-- Stated goal --
Drop the images; return everything else in the listing below exactly.
☆ ☆ ☆ ☆
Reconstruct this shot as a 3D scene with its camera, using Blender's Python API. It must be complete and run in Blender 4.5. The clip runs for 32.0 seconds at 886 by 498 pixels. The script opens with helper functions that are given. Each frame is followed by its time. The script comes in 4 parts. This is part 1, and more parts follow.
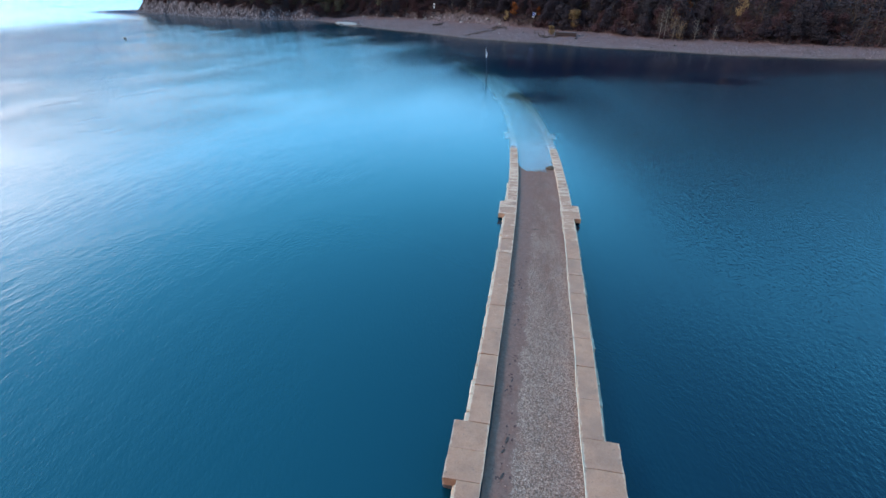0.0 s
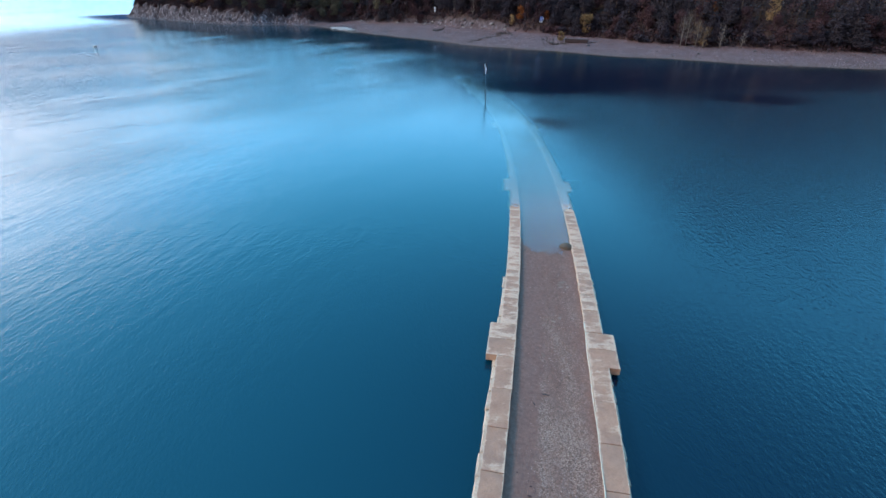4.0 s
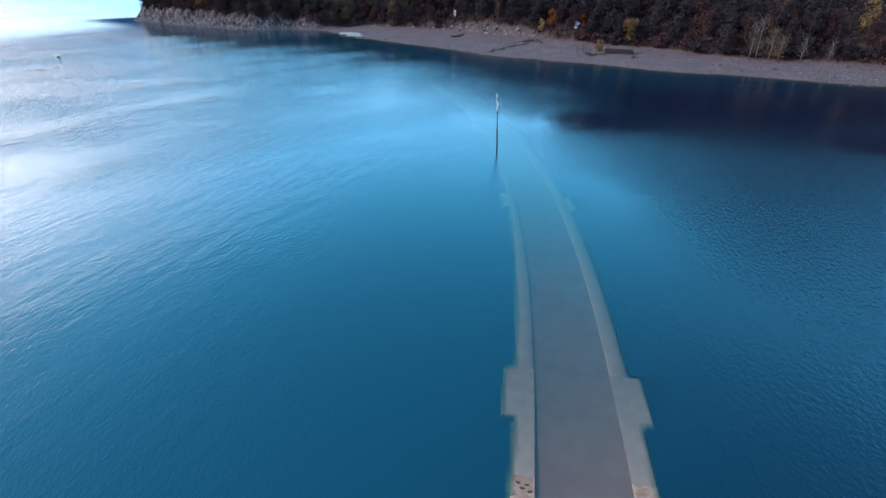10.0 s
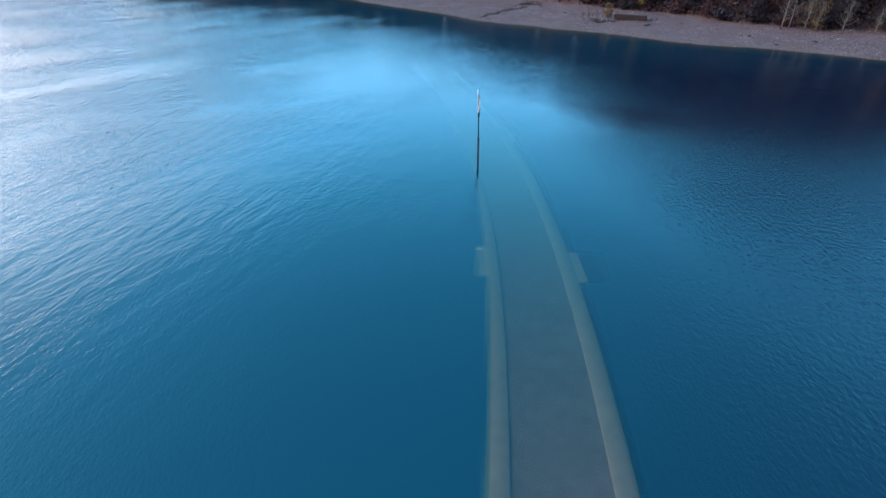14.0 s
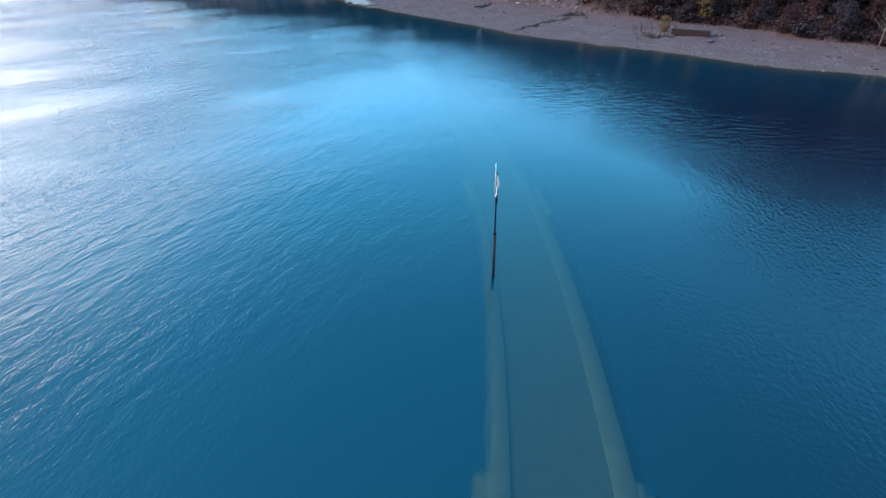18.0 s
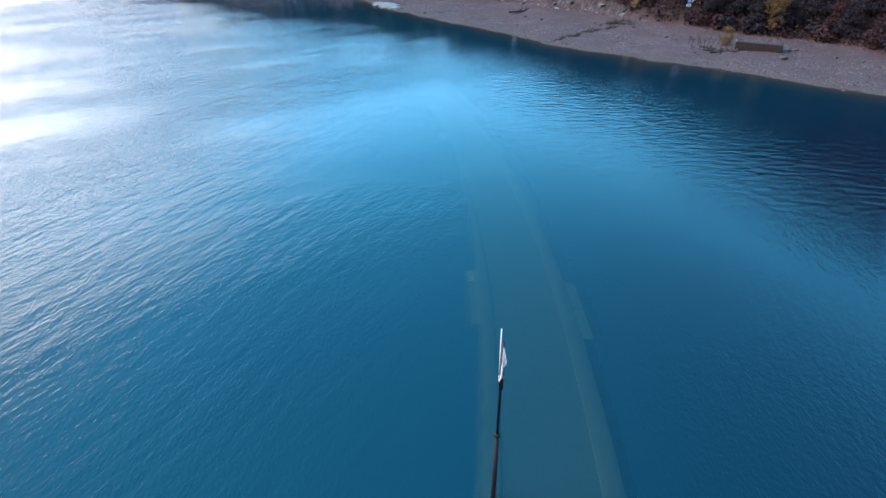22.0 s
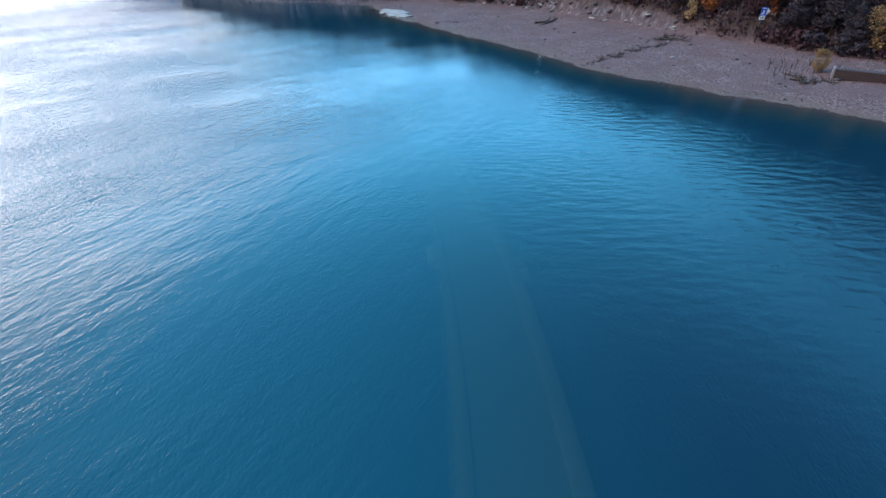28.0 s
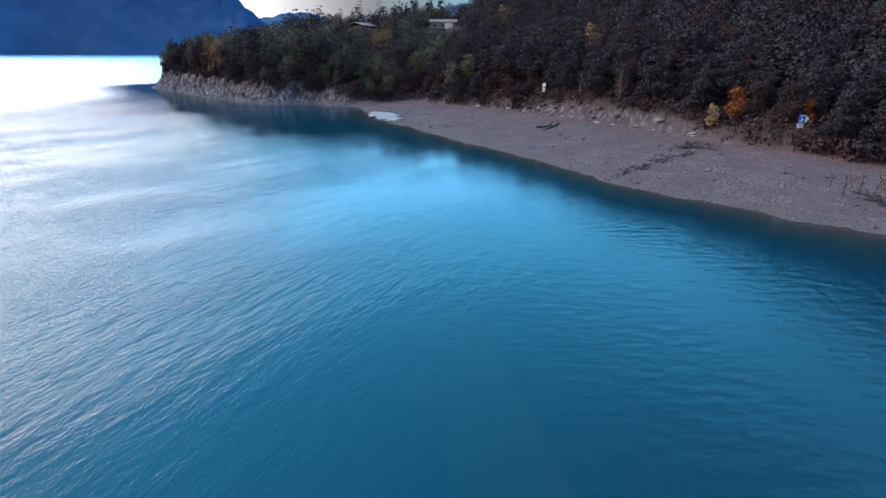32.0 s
☆ ☆ ☆ ☆
-- Correct response --
Reconstruct this shot as a 3D scene with its camera, using Blender's Python API. It must be complete and run in Blender 4.5. The clip runs for 32.0 seconds at 886 by 498 pixels. The script opens with helper functions that are given. Each frame is followed by its time. The script comes in 4 parts. This is part 1, and more parts follow.
0.0 s
4.0 s
10.0 s
14.0 s
18.0 s
22.0 s
28.0 s
32.0 s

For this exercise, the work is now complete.